Была историческая ирония в действиях морских офицеров кайзера, избравших для своих великолепных линкоров водную могилу в британской гавани. Не соверши он стратегически сомнительную попытку потягаться с британской морской мощью, фатальной враждебности между двумя странами можно было избежать. Также, во всей вероятности, сыграла свою роль нервная атмосфера подозрения и неуверенности, из которой и зародилась Первая Мировая война. Неотмеченное кладбище эскадр кайзера на самых далеких островах Британского архипелага охраняет выход из внутренних морей, через который его флот должен был пройти, чтобы достигнуть истинного океанского статуса, и остается памятником эгоистичной и, в конце концов, бессмысленной военной амбиции.

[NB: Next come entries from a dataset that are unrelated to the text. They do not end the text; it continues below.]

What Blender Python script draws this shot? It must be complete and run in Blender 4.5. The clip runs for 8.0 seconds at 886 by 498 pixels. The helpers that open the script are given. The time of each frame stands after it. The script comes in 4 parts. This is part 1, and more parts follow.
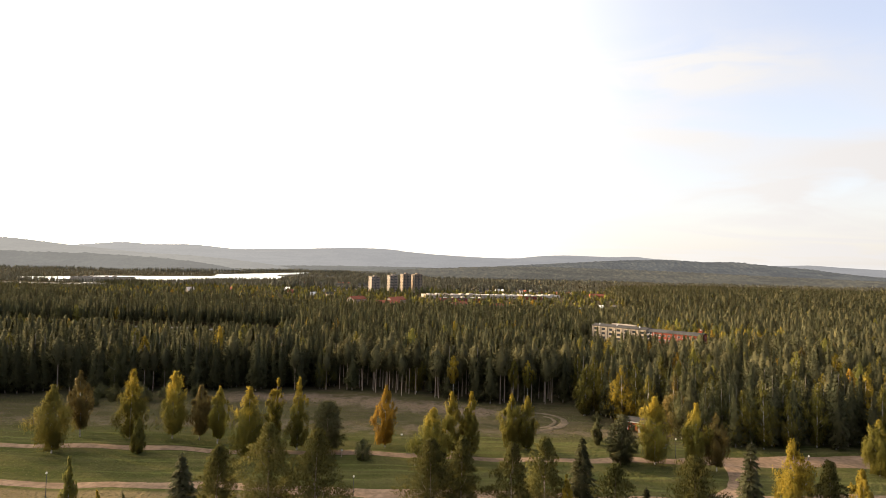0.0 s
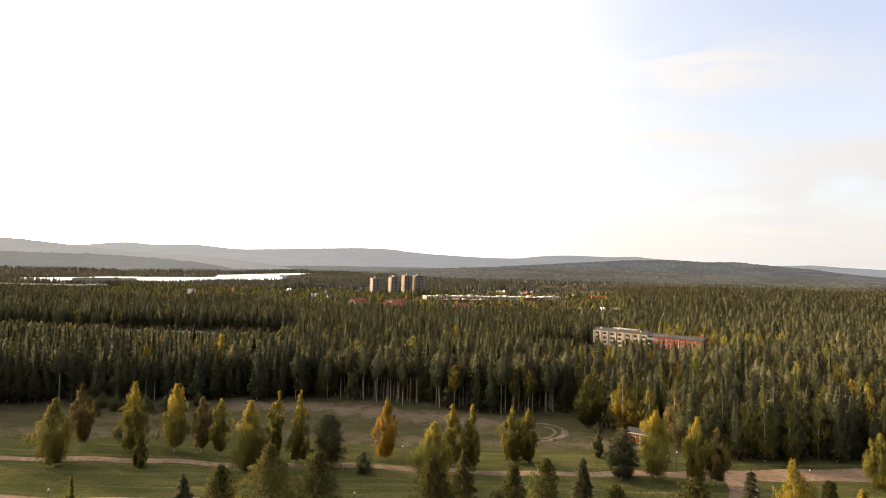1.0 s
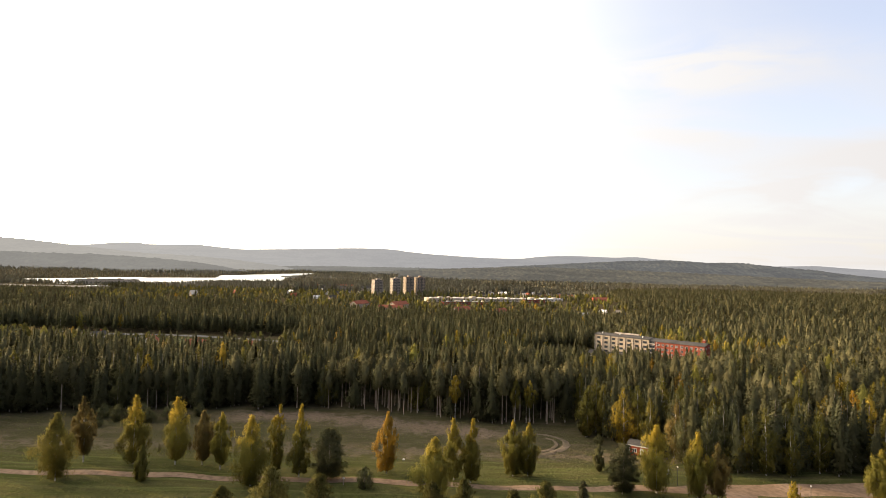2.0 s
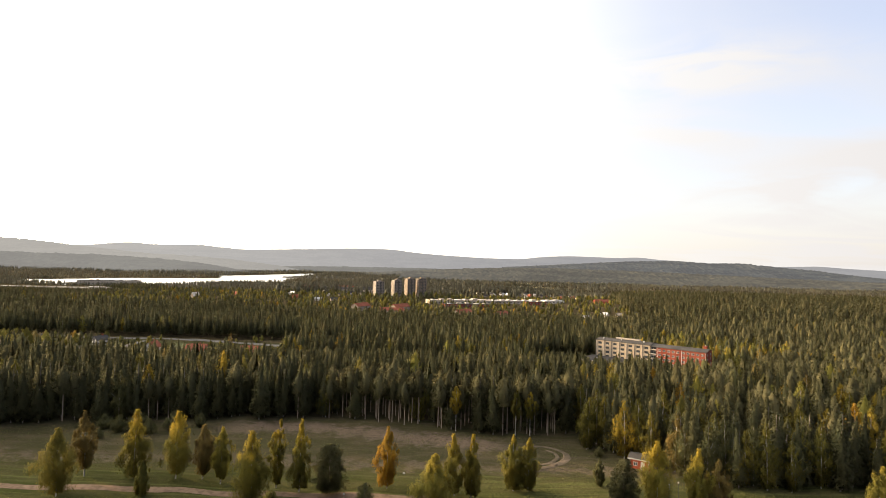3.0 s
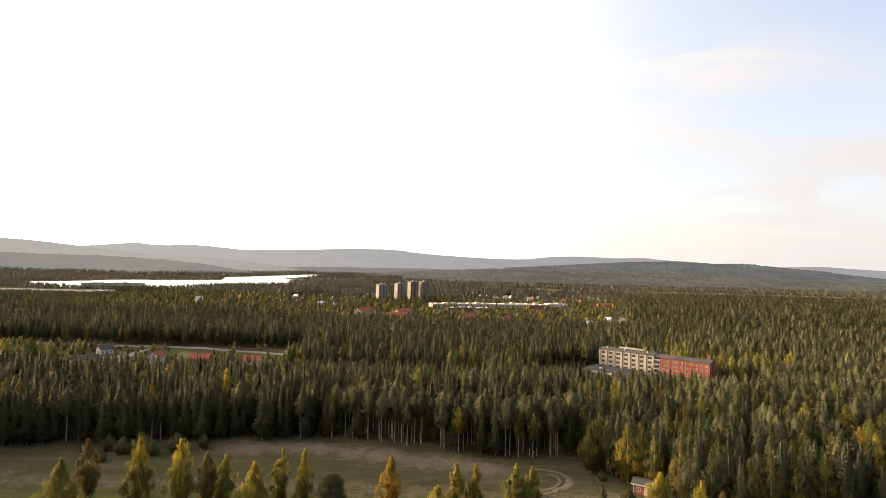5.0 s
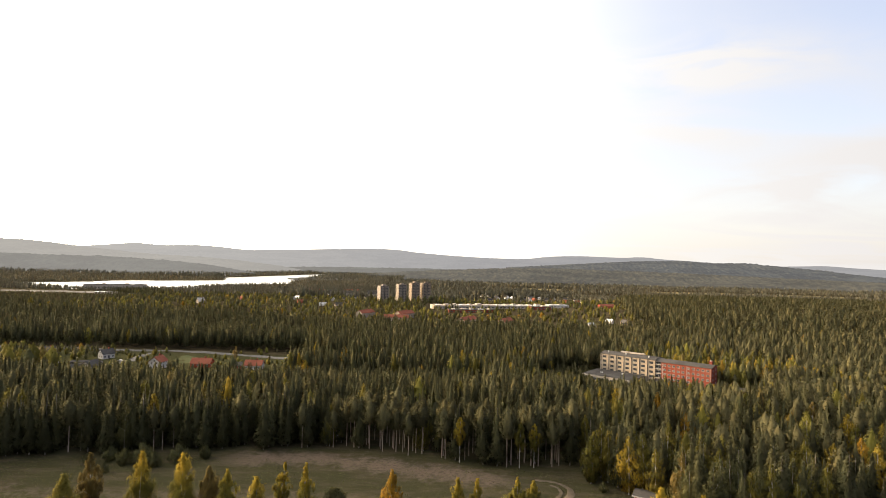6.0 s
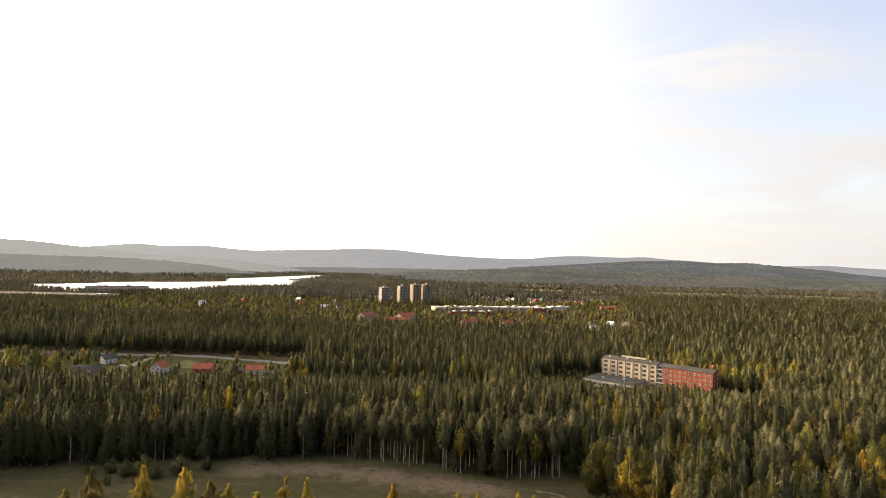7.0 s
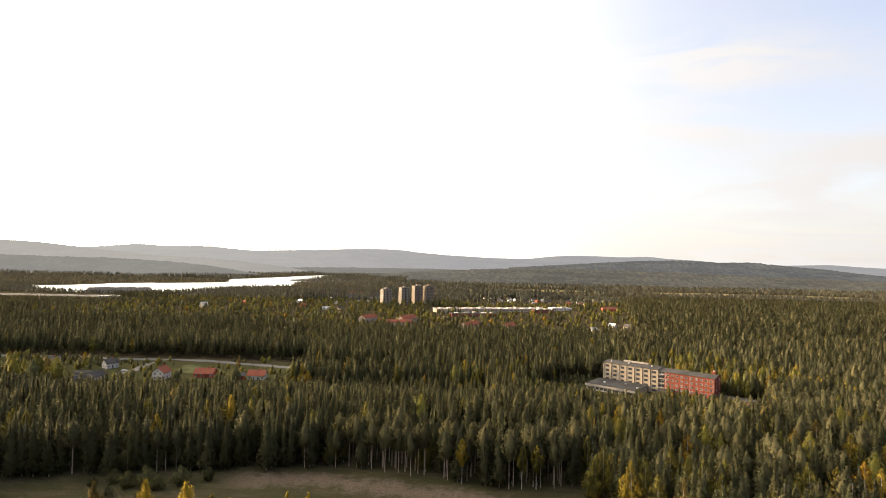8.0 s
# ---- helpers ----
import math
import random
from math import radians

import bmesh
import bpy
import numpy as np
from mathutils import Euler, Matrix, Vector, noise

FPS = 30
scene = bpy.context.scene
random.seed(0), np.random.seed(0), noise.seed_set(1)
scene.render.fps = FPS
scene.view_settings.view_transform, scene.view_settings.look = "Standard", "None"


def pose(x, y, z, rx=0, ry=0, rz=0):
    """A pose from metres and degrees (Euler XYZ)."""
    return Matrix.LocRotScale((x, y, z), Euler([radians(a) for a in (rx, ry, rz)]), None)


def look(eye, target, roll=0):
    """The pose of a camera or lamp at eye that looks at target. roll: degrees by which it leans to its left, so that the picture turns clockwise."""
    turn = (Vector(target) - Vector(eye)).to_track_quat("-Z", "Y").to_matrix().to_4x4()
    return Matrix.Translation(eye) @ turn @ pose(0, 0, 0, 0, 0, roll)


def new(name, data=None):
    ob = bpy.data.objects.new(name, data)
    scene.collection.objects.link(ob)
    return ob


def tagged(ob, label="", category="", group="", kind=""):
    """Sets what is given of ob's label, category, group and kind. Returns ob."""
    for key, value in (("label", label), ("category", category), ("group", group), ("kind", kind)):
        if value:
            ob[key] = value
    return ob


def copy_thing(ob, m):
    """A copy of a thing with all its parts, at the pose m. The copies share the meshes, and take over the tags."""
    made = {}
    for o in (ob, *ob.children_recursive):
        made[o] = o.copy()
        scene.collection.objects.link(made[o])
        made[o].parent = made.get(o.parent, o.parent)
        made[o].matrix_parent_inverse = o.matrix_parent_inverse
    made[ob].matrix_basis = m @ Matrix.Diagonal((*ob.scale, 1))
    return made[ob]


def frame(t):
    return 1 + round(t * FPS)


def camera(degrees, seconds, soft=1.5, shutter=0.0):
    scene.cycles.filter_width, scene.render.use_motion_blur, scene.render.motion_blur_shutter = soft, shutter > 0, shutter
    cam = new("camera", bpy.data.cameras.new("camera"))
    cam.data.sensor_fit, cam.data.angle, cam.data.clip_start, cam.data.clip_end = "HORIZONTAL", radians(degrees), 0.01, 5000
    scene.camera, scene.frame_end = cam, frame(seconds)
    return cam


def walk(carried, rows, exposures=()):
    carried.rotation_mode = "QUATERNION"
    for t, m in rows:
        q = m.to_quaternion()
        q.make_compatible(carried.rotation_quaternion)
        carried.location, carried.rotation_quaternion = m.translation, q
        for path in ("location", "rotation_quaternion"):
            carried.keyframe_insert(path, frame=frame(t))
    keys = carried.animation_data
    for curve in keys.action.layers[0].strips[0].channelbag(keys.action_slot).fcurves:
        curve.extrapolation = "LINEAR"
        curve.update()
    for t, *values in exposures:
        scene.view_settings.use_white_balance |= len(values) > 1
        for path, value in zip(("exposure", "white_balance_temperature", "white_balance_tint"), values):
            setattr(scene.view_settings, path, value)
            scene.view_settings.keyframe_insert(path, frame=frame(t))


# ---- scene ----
cam = camera(79.5, 8.0, soft=0.9)
# seconds, eye in metres (z is above the meadow), Euler turn in degrees
ROWS = [
    (0.0, 0.000, 0.000, 42.000, 91.800, -1.500, 0.000),
    (0.5, 0.000, -0.060, 43.482, 91.798, -1.480, 0.076),
    (1.0, 0.053, -0.180, 45.005, 91.775, -1.470, 0.142),
    (1.5, 0.100, -0.300, 46.560, 91.770, -1.490, 0.240),
    (3.0, 0.320, -0.350, 51.700, 91.740, -1.570, 0.497),
    (3.5, 0.340, -0.330, 53.340, 91.745, -1.575, 0.580),
    (4.0, 0.320, -0.310, 55.030, 91.735, -1.570, 0.640),
    (4.5, 0.320, -0.330, 56.680, 91.722, -1.565, 0.740),
    (6.0, 0.330, -0.500, 61.850, 91.610, -1.480, 0.980),
    (6.5, 0.410, -0.580, 63.600, 91.590, -1.440, 1.045),
    (7.0, 0.480, -0.660, 65.270, 91.585, -1.400, 1.125),
    (7.5, 0.530, -0.690, 66.990, 91.570, -1.360, 1.210),
    (8.0, 0.600, -0.680, 68.800, 91.525, -1.315, 1.300),
]
walk(cam, [(t, pose(x, y, z, rx, ry, rz)) for t, x, y, z, rx, ry, rz in ROWS], [(0.0, 1.80), (8.0, 1.80)])

# ---------------------------------------------------------------- light
SUN_AZ, SUN_EL = radians(-67.0), radians(9.5)
SUN_DIR = Vector((math.sin(SUN_AZ) * math.cos(SUN_EL), math.cos(SUN_AZ) * math.cos(SUN_EL), math.sin(SUN_EL)))

world = bpy.data.worlds.new("evening_sky")
scene.world = world
world.use_nodes = True


class Nodes:
    """Short way to write node trees."""

    def __init__(self, tree):
        self.tree = tree
        tree.nodes.clear()

    def add(self, kind, inputs=None, **attrs):
        n = self.tree.nodes.new(kind)
        for k, v in attrs.items():
            setattr(n, k, v)
        for k, v in (inputs or {}).items():
            if isinstance(v, bpy.types.NodeSocket):
                self.tree.links.new(v, n.inputs[k])
            else:
                n.inputs[k].default_value = v
        return n

    def math(self, op, a, b=0.0, clamp=False):
        return self.add("ShaderNodeMath", {0: a, 1: b}, operation=op, use_clamp=clamp).outputs[0]

    def mix(self, fac, a, b, blend="MIX"):
        n = self.add("ShaderNodeMix", data_type="RGBA", blend_type=blend)
        for k, v in ((0, fac), (6, a), (7, b)):
            if isinstance(v, bpy.types.NodeSocket):
                self.tree.links.new(v, n.inputs[k])
            else:
                n.inputs[k].default_value = v if k == 0 else (*v, 1)
        return n.outputs[2]

    def step(self, v, lo, hi, out_lo=0.0, out_hi=1.0):
        return self.add("ShaderNodeMapRange", {0: v, 1: lo, 2: hi, 3: out_lo, 4: out_hi}, interpolation_type="SMOOTHSTEP").outputs[0]


nt = Nodes(world.node_tree)
sky = nt.add("ShaderNodeTexSky", sky_type="NISHITA", sun_disc=False, sun_elevation=SUN_EL, sun_rotation=SUN_AZ,
             altitude=200.0, air_density=1.0, dust_density=2.0, ozone_density=1.0)
way = nt.add("ShaderNodeTexCoord").outputs["Generated"]
sep = nt.add("ShaderNodeSeparateXYZ", {0: way})
high = nt.math("MAXIMUM", sep.outputs[2], 0.0)
# thin veil of cloud, brightest round the sun
toward = nt.add("ShaderNodeVectorMath", {0: way, 1: tuple(SUN_DIR)}, operation="DOT_PRODUCT").outputs["Value"]
glow = nt.step(nt.math("ADD", toward, nt.math("MULTIPLY", nt.math("SUBTRACT", 0.52, high), 0.30)), -0.46, 1.06)
halo = nt.math("POWER", nt.math("MAXIMUM", toward, 0.0), 3.0)
flat = nt.math("ADD", high, 0.12)
cx, cy = nt.math("DIVIDE", sep.outputs[0], flat), nt.math("DIVIDE", sep.outputs[1], flat)
plane = nt.add("ShaderNodeCombineXYZ", {0: nt.math("MULTIPLY", cx, 0.8), 1: nt.math("MULTIPLY", cy, 1.3), 2: 0.0}).outputs[0]
wisps = nt.add("ShaderNodeTexNoise", {"Vector": plane, "Scale": 0.9, "Detail": 6.0, "Roughness": 0.5, "Distortion": 0.8}).outputs["Fac"]
veil = nt.step(wisps, 0.38, 0.68)
# a broad soft bank of cirrus
ahead = nt.step(sep.outputs[1], 0.2, 0.4)
tx, tz = nt.math("DIVIDE", sep.outputs[0], nt.math("MAXIMUM", sep.outputs[1], 0.2)), nt.math("DIVIDE", sep.outputs[2], nt.math("MAXIMUM", sep.outputs[1], 0.2))
streak = nt.add("ShaderNodeTexNoise", {"Vector": nt.add("ShaderNodeCombineXYZ", {0: nt.math("MULTIPLY", tx, 4.0), 1: nt.math("MULTIPLY", nt.math("SUBTRACT", tz, nt.math("MULTIPLY", tx, 0.12)), 16.0), 2: 0.0}).outputs[0],
                                       "Scale": 1.0, "Detail": 5.0, "Roughness": 0.55, "Distortion": 0.6}).outputs["Fac"]


def bank(x, z, wide, tall, lean):
    u = nt.math("DIVIDE", nt.math("SUBTRACT", tx, x), wide)
    v = nt.math("DIVIDE", nt.math("SUBTRACT", nt.math("SUBTRACT", tz, z), nt.math("MULTIPLY", nt.math("SUBTRACT", tx, x), lean)), tall)
    return nt.math("POWER", 2.718, nt.math("MULTIPLY", nt.math("ADD", nt.math("MULTIPLY", u, u), nt.math("MULTIPLY", v, v)), -1.0))


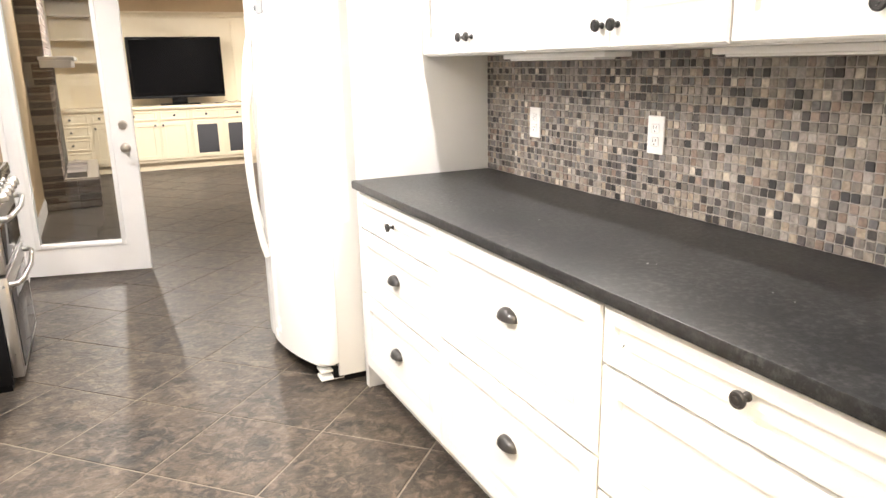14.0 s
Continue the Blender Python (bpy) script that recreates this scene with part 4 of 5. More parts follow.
def fridge():
    y0, y1 = 1.165, 2.10
    t = thing("refrigerator", -0.55, 1.63, 0, "white side-by-side refrigerator with bowed doors and long handles", "refrigerator")
    bm = bmesh.new()
    box(bm, -0.955, -0.293, y0 + 0.006, y1 - 0.004, 0.03, 1.735, 0.006)
    part("body", bm, FRIDGE_WHITE, t)
    part("grille", boxes((-0.93, -0.32, y0 + 0.02, y1 - 0.02, 0.0, 0.03), (-0.315, -0.27, y0 + 0.02, y1 - 0.02, 0.02, 0.075)), BLACK_PLASTIC, t, flat=True)

    def bow(y):
        s = (y - y0) / (y1 - y0)
        return -0.235 + 0.115 * math.sin(math.pi * s) ** 0.75
    for a, b in ((y0, 1.60), (1.606, y1)):
        ys = [a + (b - a) * i / 14 for i in range(15)]
        poly = [(-0.2925, a), *[(bow(y), y) for y in ys], (-0.2925, b)]
        bm = bmesh.new()
        extrude(bm, poly, Matrix.Translation((0, 0, 0.085)), 1.665)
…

Это — одно из многих кладбищ, которые являются главным наследием Великой войны. Хроника ее сражений составляет самую мрачную литературу в военной истории; никакие бодрые фанфары не звучат в память миллионов, которые нашли смерть на унылых равнинах Пикардии и Польши; никакие молебны не поются за вождей, которые убеждали их убивать друг друга. Достигнутые военно-политических результатов едва ли оправдывает их намерения: Европа перестала существовать как центр мировой цивилизации, христианские королевства потерпели поражение и были превращены в безбожные тирании, большевистские или нацистские — поверхностное различие между их идеологиями ничуть не касается их жестокости к простому народу. Все, что было наихудшего в столетии, которое открыла Первая Мировая война, — преднамеренное обречение на голодную смерть целых областей, искоренение по расовому признаку, идеологическое преследование того, что считалось интеллектуально и культурно неприемлемым, бойни среди малых народов, подавление суверенитета небольших наций, уничтожение парламентов и возвышение комиссаров, гауляйтеров и военачальников, получивших власть над безгласными миллионами, — все это имело начало в хаосе, который она оставила после себя. Слава Богу, к концу столетия от этого хаоса мало что осталось. Европа — снова, как это было в 1900 году, — стала мирной и процветающей, оплотом добра в мире.